What the exercise asks → Write out the material exactly. Do not include the pictures.

-=-=-=-=-

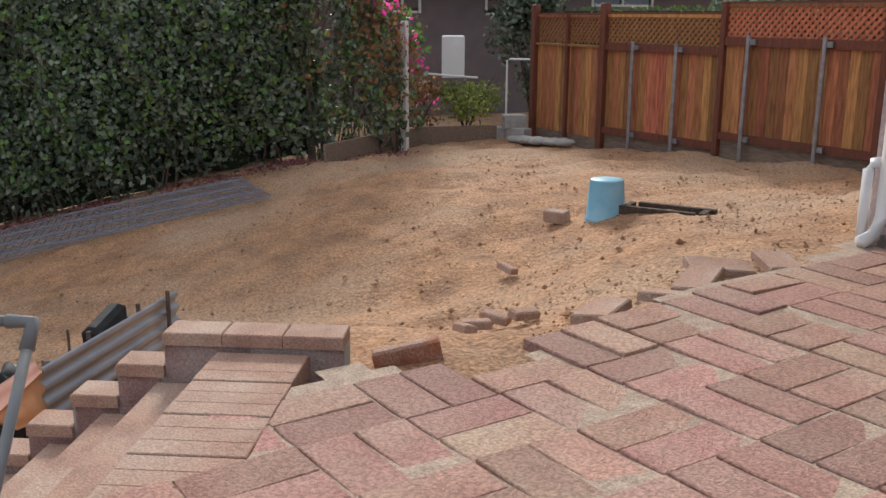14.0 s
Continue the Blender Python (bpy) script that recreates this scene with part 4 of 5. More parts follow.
# ---- table and chairs ----
def spiral(cx, cz, r0, turns, a0, sgn, plane, n=14, off=0.0):
    """A scroll in an upright plane: plane maps (u, z) to a point."""
    pts = []
    for i in range(n + 1):
        t = i / n
        a = a0 + sgn * turns * 2 * math.pi * t
        rr = r0 * (1 - 0.78 * t)
        pts.append(plane(cx + rr * math.cos(a), cz + rr * math.sin(a)))
    return pts


def chair_model(name):
    e = empty(name)
    th = 0.013

    def back(u, z):
        # the back leans away and bows at the sides
        return Vector((u, -0.21 - 0.30 * (z - 0.42) + 0.03 * (1 - (u / 0.26) ** 2) * -1, z))

    for s in (-1, 1):
        Geo().tube([(s * 0.22, -0.35, 0.0), (s * 0.215, -0.27, 0.2), (s * 0.215, -0.215, 0.42), back(s * 0.235, 0.66), back(s * 0.26, 0.9)], [0.017, 0.014, 0.016, 0.015, 0.018], 8).ob("back_leg", "cream", e, smooth=True)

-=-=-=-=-

Complete answer →
14.0 s
Continue the Blender Python (bpy) script that recreates this scene with part 4 of 5. More parts follow.
# ---- table and chairs ----
def spiral(cx, cz, r0, turns, a0, sgn, plane, n=14, off=0.0):
    """A scroll in an upright plane: plane maps (u, z) to a point."""
    pts = []
    for i in range(n + 1):
        t = i / n
        a = a0 + sgn * turns * 2 * math.pi * t
        rr = r0 * (1 - 0.78 * t)
        pts.append(plane(cx + rr * math.cos(a), cz + rr * math.sin(a)))
    return pts


def chair_model(name):
    e = empty(name)
    th = 0.013

    def back(u, z):
        # the back leans away and bows at the sides
        return Vector((u, -0.21 - 0.30 * (z - 0.42) + 0.03 * (1 - (u / 0.26) ** 2) * -1, z))

    for s in (-1, 1):
        Geo().tube([(s * 0.22, -0.35, 0.0), (s * 0.215, -0.27, 0.2), (s * 0.215, -0.215, 0.42), back(s * 0.235, 0.66), back(s * 0.26, 0.9)], [0.017, 0.014, 0.016, 0.015, 0.018], 8).ob("back_leg", "cream", e, smooth=True)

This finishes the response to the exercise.